[Collected data]:
· · · · · · ·

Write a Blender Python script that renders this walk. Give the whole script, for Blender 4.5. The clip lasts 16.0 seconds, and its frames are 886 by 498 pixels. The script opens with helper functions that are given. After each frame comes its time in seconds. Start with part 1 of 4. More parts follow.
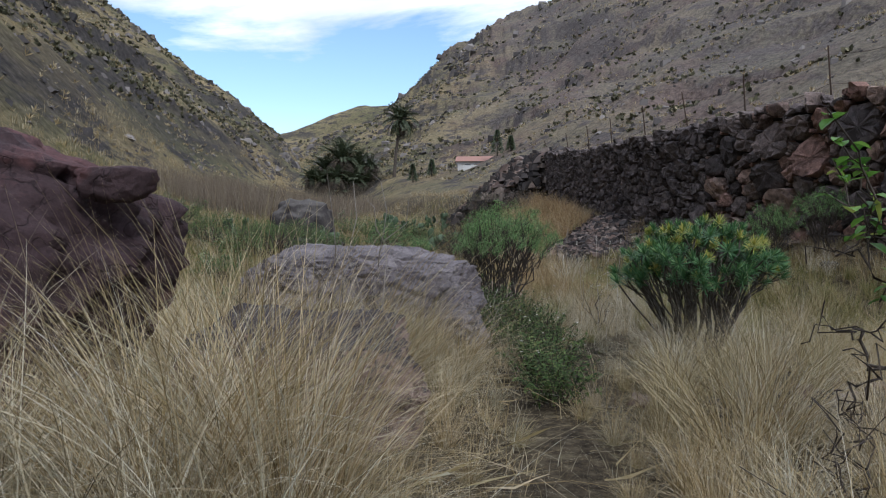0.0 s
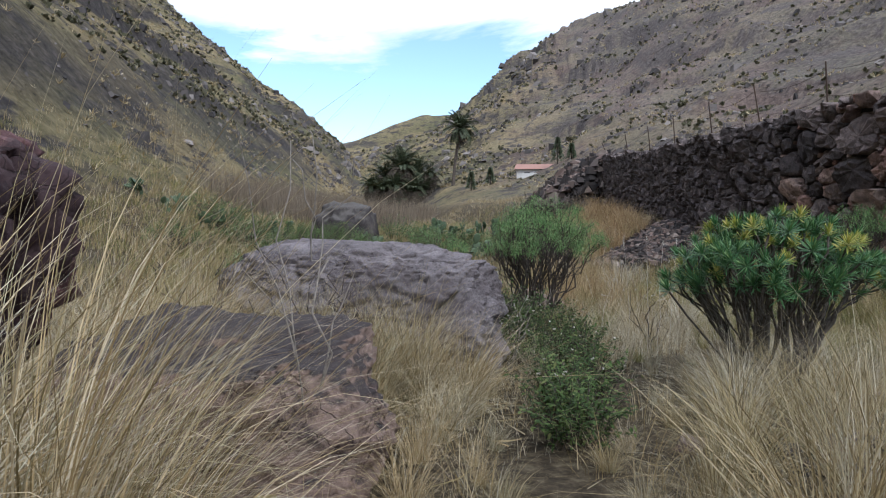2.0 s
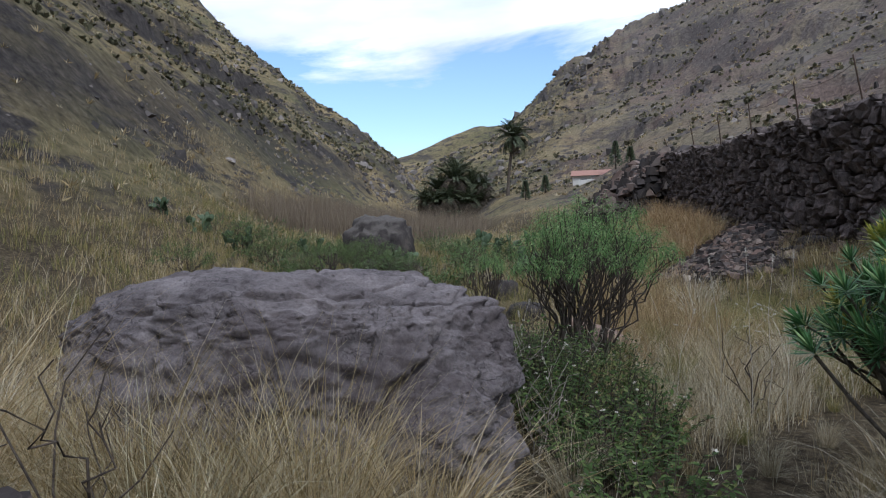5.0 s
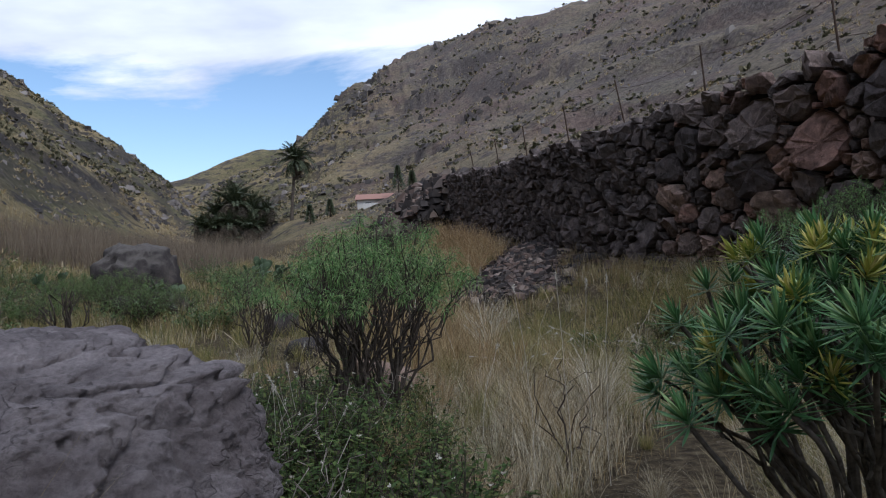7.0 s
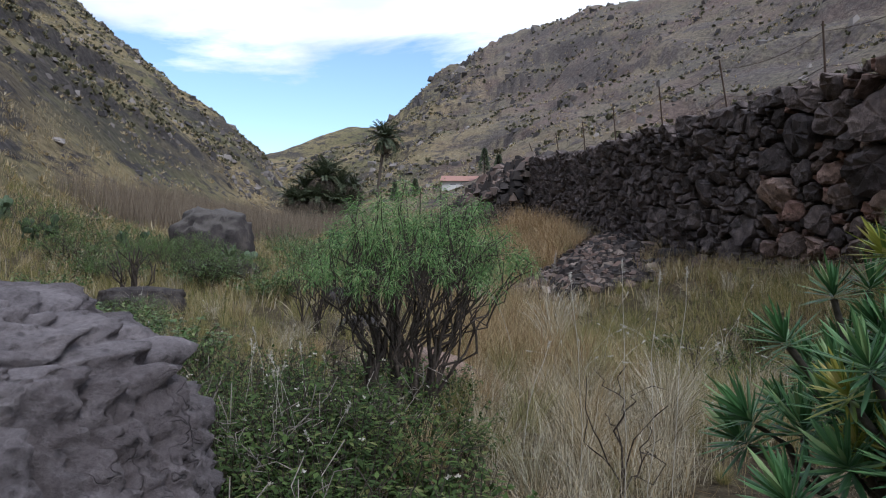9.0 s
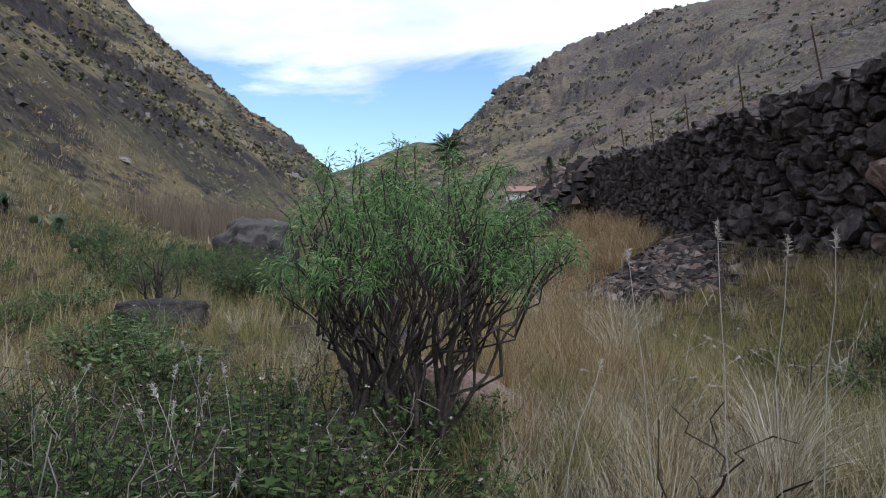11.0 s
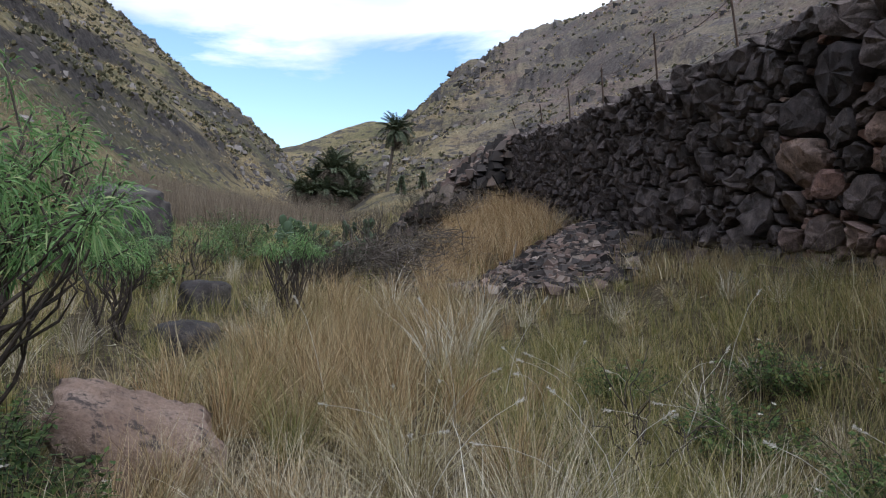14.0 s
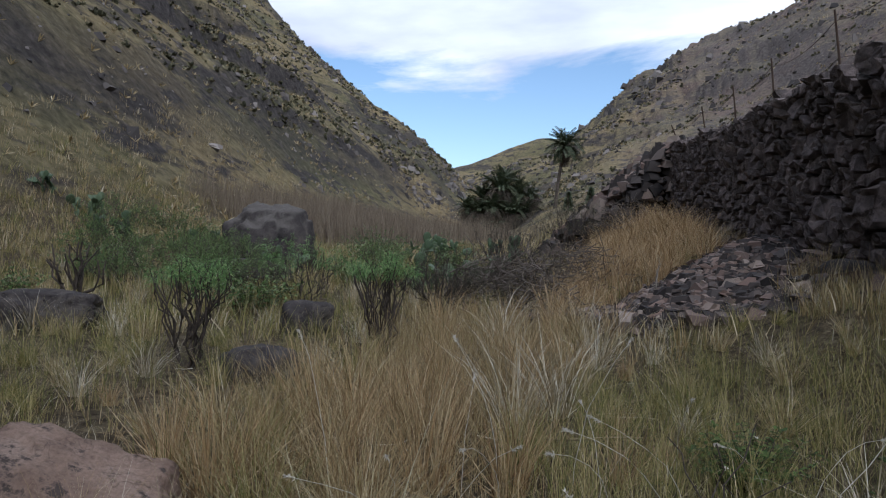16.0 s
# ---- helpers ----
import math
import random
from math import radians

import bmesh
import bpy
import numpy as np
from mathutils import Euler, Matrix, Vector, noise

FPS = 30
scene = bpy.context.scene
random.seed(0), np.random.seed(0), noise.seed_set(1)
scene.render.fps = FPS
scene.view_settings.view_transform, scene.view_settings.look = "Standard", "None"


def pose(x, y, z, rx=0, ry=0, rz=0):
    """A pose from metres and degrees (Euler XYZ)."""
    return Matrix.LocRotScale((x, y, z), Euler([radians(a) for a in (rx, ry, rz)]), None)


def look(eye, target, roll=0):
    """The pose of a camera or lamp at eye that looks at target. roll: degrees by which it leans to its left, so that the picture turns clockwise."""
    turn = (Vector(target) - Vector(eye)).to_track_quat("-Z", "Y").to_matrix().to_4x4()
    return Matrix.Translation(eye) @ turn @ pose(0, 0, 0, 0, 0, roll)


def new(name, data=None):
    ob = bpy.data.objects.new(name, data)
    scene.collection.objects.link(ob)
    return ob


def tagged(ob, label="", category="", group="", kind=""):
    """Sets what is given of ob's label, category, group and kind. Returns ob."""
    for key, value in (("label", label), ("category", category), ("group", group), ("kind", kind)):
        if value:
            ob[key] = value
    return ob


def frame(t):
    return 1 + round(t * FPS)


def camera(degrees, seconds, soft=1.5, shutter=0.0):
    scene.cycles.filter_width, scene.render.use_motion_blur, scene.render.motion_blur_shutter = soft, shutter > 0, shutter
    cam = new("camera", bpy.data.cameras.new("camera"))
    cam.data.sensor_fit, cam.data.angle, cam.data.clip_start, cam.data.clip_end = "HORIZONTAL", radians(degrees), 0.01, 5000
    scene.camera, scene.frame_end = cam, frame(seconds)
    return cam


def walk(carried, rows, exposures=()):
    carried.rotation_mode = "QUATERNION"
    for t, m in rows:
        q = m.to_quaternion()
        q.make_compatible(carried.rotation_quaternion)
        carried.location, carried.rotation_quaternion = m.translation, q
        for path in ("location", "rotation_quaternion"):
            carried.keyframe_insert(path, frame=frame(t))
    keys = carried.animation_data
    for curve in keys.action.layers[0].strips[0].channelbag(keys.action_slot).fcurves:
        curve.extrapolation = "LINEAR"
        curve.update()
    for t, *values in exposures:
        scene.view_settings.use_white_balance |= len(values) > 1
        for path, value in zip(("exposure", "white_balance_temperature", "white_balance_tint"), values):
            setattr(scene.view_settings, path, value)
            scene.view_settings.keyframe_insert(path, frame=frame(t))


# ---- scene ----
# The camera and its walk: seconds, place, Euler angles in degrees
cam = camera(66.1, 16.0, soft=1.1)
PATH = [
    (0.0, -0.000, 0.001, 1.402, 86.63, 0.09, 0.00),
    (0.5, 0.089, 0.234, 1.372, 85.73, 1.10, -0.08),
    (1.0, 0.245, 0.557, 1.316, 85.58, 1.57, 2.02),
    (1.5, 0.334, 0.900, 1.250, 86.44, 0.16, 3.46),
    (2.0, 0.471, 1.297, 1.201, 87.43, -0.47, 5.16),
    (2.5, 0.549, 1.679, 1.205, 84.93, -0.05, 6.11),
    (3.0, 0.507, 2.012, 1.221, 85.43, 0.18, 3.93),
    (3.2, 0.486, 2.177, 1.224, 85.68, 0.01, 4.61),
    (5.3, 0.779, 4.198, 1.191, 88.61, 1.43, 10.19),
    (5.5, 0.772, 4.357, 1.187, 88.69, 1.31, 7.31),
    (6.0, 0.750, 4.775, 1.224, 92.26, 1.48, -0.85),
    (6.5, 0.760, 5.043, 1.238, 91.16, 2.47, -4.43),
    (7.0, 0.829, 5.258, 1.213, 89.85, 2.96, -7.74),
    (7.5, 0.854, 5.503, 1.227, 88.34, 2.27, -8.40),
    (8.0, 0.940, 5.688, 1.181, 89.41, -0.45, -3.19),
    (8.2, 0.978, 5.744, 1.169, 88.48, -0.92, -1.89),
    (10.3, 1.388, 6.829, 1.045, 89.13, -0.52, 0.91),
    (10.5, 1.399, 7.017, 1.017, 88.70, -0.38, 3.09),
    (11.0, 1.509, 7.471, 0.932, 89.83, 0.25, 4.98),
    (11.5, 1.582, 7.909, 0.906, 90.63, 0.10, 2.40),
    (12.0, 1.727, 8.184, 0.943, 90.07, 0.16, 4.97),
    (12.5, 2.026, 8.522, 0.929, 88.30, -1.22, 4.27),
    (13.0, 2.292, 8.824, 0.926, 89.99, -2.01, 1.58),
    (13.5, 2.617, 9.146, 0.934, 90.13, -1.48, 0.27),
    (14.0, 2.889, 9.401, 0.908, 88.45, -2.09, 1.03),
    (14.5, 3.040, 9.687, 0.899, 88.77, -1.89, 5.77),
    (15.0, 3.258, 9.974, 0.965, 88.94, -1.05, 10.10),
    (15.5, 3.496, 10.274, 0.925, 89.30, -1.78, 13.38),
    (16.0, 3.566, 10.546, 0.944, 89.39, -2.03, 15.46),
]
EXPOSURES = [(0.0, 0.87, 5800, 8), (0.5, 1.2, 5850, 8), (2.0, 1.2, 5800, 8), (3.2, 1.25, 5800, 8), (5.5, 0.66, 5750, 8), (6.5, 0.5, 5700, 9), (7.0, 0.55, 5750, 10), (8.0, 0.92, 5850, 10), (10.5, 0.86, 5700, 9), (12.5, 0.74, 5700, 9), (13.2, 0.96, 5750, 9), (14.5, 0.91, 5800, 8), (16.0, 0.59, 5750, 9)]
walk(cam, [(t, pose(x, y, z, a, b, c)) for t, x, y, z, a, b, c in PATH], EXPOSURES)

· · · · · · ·

[What the task requires]: Search the listing for the word "from" and return each line that holds it.

[Solution]:
from math import radians
from mathutils import Euler, Matrix, Vector, noise
    """A pose from metres and degrees (Euler XYZ)."""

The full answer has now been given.